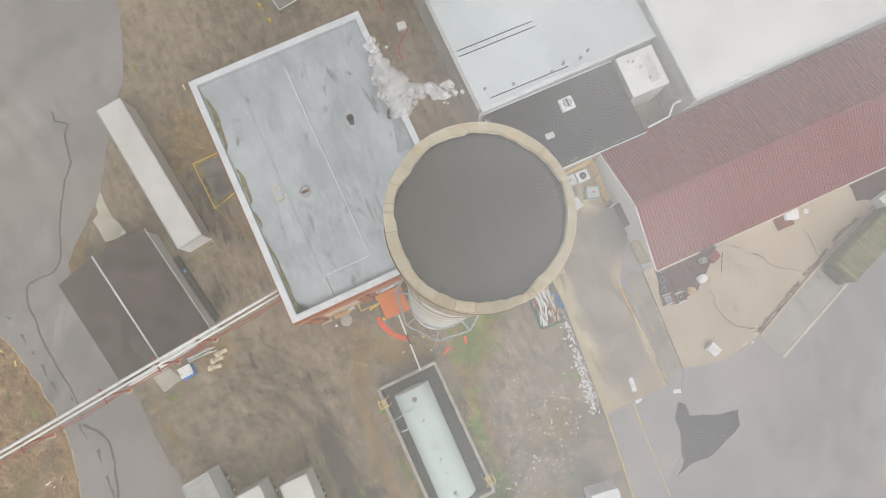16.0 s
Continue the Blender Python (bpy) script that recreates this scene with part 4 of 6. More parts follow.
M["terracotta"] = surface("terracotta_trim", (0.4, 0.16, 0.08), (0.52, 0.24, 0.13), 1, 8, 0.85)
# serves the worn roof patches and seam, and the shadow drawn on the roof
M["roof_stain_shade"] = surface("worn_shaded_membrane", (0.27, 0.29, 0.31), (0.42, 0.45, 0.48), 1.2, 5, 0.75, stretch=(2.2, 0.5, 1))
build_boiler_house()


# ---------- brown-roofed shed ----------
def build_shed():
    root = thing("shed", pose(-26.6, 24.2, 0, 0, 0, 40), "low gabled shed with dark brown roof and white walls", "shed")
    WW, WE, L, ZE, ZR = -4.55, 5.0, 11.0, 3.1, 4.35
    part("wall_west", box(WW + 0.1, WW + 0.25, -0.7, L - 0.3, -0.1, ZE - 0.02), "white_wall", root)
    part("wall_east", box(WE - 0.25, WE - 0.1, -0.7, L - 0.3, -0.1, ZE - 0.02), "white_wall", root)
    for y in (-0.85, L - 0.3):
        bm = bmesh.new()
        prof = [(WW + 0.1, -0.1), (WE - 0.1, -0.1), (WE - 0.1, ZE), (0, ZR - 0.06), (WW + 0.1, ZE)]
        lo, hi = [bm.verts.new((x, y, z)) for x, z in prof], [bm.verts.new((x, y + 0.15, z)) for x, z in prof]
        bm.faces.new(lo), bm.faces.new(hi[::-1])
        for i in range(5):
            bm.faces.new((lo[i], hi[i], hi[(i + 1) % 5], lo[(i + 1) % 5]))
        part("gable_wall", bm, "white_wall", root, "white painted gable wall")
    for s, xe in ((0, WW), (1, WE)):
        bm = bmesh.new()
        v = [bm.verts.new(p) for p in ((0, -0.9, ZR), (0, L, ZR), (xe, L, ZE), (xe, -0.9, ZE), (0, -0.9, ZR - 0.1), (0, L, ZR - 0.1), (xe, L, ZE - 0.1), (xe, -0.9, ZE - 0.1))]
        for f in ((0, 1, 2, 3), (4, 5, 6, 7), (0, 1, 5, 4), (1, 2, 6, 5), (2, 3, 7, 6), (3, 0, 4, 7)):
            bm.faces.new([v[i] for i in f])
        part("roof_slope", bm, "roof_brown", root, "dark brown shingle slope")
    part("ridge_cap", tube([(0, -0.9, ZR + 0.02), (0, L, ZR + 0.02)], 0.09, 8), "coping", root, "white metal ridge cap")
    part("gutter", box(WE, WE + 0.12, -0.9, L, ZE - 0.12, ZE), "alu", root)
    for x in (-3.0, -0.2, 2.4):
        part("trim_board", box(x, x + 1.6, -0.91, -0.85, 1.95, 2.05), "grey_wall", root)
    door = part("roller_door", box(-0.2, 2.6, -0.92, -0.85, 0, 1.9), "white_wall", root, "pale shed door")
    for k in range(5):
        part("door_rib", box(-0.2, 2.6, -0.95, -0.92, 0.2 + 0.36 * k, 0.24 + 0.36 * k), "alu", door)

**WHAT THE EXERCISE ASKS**
Copy the material above in full and exactly, skipping pictures.

**EXPECTED ANSWER**
16.0 s
Continue the Blender Python (bpy) script that recreates this scene with part 4 of 6. More parts follow.
M["terracotta"] = surface("terracotta_trim", (0.4, 0.16, 0.08), (0.52, 0.24, 0.13), 1, 8, 0.85)
# serves the worn roof patches and seam, and the shadow drawn on the roof
M["roof_stain_shade"] = surface("worn_shaded_membrane", (0.27, 0.29, 0.31), (0.42, 0.45, 0.48), 1.2, 5, 0.75, stretch=(2.2, 0.5, 1))
build_boiler_house()


# ---------- brown-roofed shed ----------
def build_shed():
    root = thing("shed", pose(-26.6, 24.2, 0, 0, 0, 40), "low gabled shed with dark brown roof and white walls", "shed")
    WW, WE, L, ZE, ZR = -4.55, 5.0, 11.0, 3.1, 4.35
    part("wall_west", box(WW + 0.1, WW + 0.25, -0.7, L - 0.3, -0.1, ZE - 0.02), "white_wall", root)
    part("wall_east", box(WE - 0.25, WE - 0.1, -0.7, L - 0.3, -0.1, ZE - 0.02), "white_wall", root)
    for y in (-0.85, L - 0.3):
        bm = bmesh.new()
        prof = [(WW + 0.1, -0.1), (WE - 0.1, -0.1), (WE - 0.1, ZE), (0, ZR - 0.06), (WW + 0.1, ZE)]
        lo, hi = [bm.verts.new((x, y, z)) for x, z in prof], [bm.verts.new((x, y + 0.15, z)) for x, z in prof]
        bm.faces.new(lo), bm.faces.new(hi[::-1])
        for i in range(5):
            bm.faces.new((lo[i], hi[i], hi[(i + 1) % 5], lo[(i + 1) % 5]))
        part("gable_wall", bm, "white_wall", root, "white painted gable wall")
    for s, xe in ((0, WW), (1, WE)):
        bm = bmesh.new()
        v = [bm.verts.new(p) for p in ((0, -0.9, ZR), (0, L, ZR), (xe, L, ZE), (xe, -0.9, ZE), (0, -0.9, ZR - 0.1), (0, L, ZR - 0.1), (xe, L, ZE - 0.1), (xe, -0.9, ZE - 0.1))]
        for f in ((0, 1, 2, 3), (4, 5, 6, 7), (0, 1, 5, 4), (1, 2, 6, 5), (2, 3, 7, 6), (3, 0, 4, 7)):
            bm.faces.new([v[i] for i in f])
        part("roof_slope", bm, "roof_brown", root, "dark brown shingle slope")
    part("ridge_cap", tube([(0, -0.9, ZR + 0.02), (0, L, ZR + 0.02)], 0.09, 8), "coping", root, "white metal ridge cap")
    part("gutter", box(WE, WE + 0.12, -0.9, L, ZE - 0.12, ZE), "alu", root)
    for x in (-3.0, -0.2, 2.4):
        part("trim_board", box(x, x + 1.6, -0.91, -0.85, 1.95, 2.05), "grey_wall", root)
    door = part("roller_door", box(-0.2, 2.6, -0.92, -0.85, 0, 1.9), "white_wall", root, "pale shed door")
    for k in range(5):
        part("door_rib", box(-0.2, 2.6, -0.95, -0.92, 0.2 + 0.36 * k, 0.24 + 0.36 * k), "alu", door)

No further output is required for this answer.